Ukraine-Krieg und Geopolitik: Jürgen Habermas zur Zukunft Europas
Jürgen Habermas bei einer Diskussion in der Hochschule für Philosophie München. Bild von 2007: Wolfram Huke / CC BY-SA 3.0 Deed
Wie Deutschlands bekanntester Denker die Situation zurechtrückt. Drei Thesen zur neuen Europa-Debatte sowie eine gewaltige Frage, von der niemand spricht.
Wie dem auch sei, Europa ist noch immer der kleinste Teil der Welt; doch hat es, wie Montesquieu im "Geist der Gesetze" anmerkt, eine solche Macht erlangt, dass sich in der Geschichte fast nichts mit ihm vergleichen lässt, wenn man die ungeheuren Ausgaben betrachtet, die Höhe der Verpflichtungen, die Zahl der Truppen & die Stetigkeit ihres Unterhalts, auch wenn sie völlig nutzlos sind & man sie nur aus Prahlerei beibehält.
Im Übrigen ist es unwichtig, dass Europa in Hinsicht auf die Größe des Terrains der kleinste der vier Erdteile ist, da es im Hinsicht auf seinen Handel, seine Seefahrt, seine Fruchtbarkeit, die Aufgeklärtheit und den Fleiß seiner Völker der angesehenste ist, ebenso durch die Kenntnis der Künste, der Wissenschaften, der Handwerker...
Artikel "Europa" in der Enzyklopädie, hrsg. von Diderot und d'Alembert, 1751
Er wird zwar in wenigen Wochen 96 Jahre alt, aber er ist jünger und energiegeladener als viele jener Kollegen, die seine Enkel und Urenkel sein könnten: Jürgen Habermas, der letzte Vertreter der zweiten Generation der Kritischen Theorie, ehemaliger Assistent von Adorno und Horkheimer und der weltweit bekannteste und einflussreichste deutsche Denker. Nie war er so wertvoll wie heute.
Habermas ist zu verdanken, dass es gerade wieder eine kleine Europa-Debatte gibt, mitten in Europa unter Intellektuellen verschiedener Länder.
Gebrauchsanweisungen für die EU
"Für Europa" heißt der doppelseitige Essay, den Habermas am 22. März im Feuilleton der Süddeutschen Zeitung veröffentlichte.
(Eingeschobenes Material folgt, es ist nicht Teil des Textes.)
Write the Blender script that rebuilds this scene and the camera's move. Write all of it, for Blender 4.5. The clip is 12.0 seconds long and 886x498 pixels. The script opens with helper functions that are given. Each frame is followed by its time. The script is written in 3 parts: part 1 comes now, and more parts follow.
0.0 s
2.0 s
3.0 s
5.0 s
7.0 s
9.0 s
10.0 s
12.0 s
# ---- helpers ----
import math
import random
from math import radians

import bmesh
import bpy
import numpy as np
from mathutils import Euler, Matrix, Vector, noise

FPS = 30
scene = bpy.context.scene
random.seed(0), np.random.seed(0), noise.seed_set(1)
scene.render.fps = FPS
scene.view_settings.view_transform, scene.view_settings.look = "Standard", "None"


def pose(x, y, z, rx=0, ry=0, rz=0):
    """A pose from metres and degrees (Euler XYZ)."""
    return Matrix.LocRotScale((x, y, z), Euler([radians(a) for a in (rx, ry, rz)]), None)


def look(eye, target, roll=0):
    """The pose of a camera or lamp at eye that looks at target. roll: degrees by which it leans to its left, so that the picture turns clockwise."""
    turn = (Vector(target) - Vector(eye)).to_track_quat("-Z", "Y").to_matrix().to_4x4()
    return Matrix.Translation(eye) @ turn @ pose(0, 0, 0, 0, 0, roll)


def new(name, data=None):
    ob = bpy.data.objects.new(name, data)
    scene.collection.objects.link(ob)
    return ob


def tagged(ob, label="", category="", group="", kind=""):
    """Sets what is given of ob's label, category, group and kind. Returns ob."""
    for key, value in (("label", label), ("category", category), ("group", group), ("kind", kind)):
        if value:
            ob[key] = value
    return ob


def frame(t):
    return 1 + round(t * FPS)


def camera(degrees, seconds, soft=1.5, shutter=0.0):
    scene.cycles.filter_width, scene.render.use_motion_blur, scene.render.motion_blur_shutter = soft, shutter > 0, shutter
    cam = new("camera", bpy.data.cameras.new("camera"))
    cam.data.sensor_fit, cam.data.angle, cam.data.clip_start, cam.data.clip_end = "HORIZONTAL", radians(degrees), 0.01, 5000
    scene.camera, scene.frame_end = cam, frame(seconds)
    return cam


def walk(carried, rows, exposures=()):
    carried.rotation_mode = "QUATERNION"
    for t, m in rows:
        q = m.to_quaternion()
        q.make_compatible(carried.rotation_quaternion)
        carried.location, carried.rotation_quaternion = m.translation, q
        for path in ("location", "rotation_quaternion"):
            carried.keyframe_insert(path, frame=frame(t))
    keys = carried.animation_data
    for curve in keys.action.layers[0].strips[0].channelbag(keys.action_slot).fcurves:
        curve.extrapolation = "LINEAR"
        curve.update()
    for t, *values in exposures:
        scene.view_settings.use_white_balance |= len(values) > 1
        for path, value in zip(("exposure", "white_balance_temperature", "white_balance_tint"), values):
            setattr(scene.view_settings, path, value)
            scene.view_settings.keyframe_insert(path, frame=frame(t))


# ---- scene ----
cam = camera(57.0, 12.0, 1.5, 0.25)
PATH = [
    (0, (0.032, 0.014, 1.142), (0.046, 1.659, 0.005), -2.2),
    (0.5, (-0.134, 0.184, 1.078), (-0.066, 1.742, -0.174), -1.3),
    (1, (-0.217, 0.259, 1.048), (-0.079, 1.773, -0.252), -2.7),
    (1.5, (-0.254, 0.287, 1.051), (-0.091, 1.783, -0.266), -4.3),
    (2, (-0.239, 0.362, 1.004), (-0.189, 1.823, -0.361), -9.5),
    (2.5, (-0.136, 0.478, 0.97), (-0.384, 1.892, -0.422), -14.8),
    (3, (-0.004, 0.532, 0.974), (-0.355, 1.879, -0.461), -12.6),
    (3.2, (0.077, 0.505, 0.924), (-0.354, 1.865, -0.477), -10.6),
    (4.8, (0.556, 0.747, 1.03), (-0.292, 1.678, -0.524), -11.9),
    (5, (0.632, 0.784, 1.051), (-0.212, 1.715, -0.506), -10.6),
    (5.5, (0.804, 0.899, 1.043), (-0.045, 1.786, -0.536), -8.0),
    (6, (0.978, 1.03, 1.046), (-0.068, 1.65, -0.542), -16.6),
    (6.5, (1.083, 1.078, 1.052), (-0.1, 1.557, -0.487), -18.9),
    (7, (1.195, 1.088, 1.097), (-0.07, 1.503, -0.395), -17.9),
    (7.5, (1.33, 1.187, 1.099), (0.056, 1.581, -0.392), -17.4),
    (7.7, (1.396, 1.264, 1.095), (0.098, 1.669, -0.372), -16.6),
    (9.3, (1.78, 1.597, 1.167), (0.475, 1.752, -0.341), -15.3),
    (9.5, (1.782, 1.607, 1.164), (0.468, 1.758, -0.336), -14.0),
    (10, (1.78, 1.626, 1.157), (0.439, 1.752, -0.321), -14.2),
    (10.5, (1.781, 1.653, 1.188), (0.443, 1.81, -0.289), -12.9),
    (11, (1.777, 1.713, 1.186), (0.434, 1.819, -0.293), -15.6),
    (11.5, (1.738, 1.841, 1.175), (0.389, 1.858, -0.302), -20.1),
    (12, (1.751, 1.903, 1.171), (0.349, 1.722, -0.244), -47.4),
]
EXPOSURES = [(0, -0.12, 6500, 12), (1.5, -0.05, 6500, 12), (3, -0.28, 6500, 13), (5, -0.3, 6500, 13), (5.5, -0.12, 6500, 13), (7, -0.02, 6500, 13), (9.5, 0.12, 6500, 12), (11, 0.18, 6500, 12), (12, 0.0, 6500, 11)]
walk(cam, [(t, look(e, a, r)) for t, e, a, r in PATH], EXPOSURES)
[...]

Man kann der SZ danken, dass sie dem Denken des Philosophen regelmäßig Raum gibt. Zum dritten Mal seit Beginn des Ukraine-Kriegs rückt Habermas in der Zeitung die Situation zurecht und stellt sie in einen größeren historischen wie geschichtsphilosophischen Zusammenhang.
Diese Stellungnahmen gehören, wie auch seine übrigen öffentlichen Wortmeldungen zu gesellschaftspolitisch virulenten Problemen, zu den meistdiskutierten und wichtigsten Texten der vergangenen Jahrzehnte.
"Für Europa" – das ist ganz einfach und ganz klar und zugleich in mehrfachem Sinn gemeint: Der Text ist als ein Geschenk gedacht, das Europa dargereicht wird, ein Angebot an die Europäer und die Institutionen der EU, die Gebrauchsanweisungen, die ihnen aufgeführt sind, ernst zu nehmen.
Er bezeichnet zugleich die weltanschauliche wie politische Position von Habermas selbst, aber auch das Verlangen, dass die Europäer diese Position einnehmen. Der Essay ist also auch ein Appell an die Vernunft.
Drei Thesen: Ende des Westens, Europas Blindheit, Nibelungentreue gegenüber Ukraine
Der Westen als politische Größe ist mit Donald Trumps Regierungsantritt "und dem damit in Gang gekommenen Systemwechsel der USA zerfallen", diese pessimistische Sicht teilt Habermas mit vielen Beobachtern.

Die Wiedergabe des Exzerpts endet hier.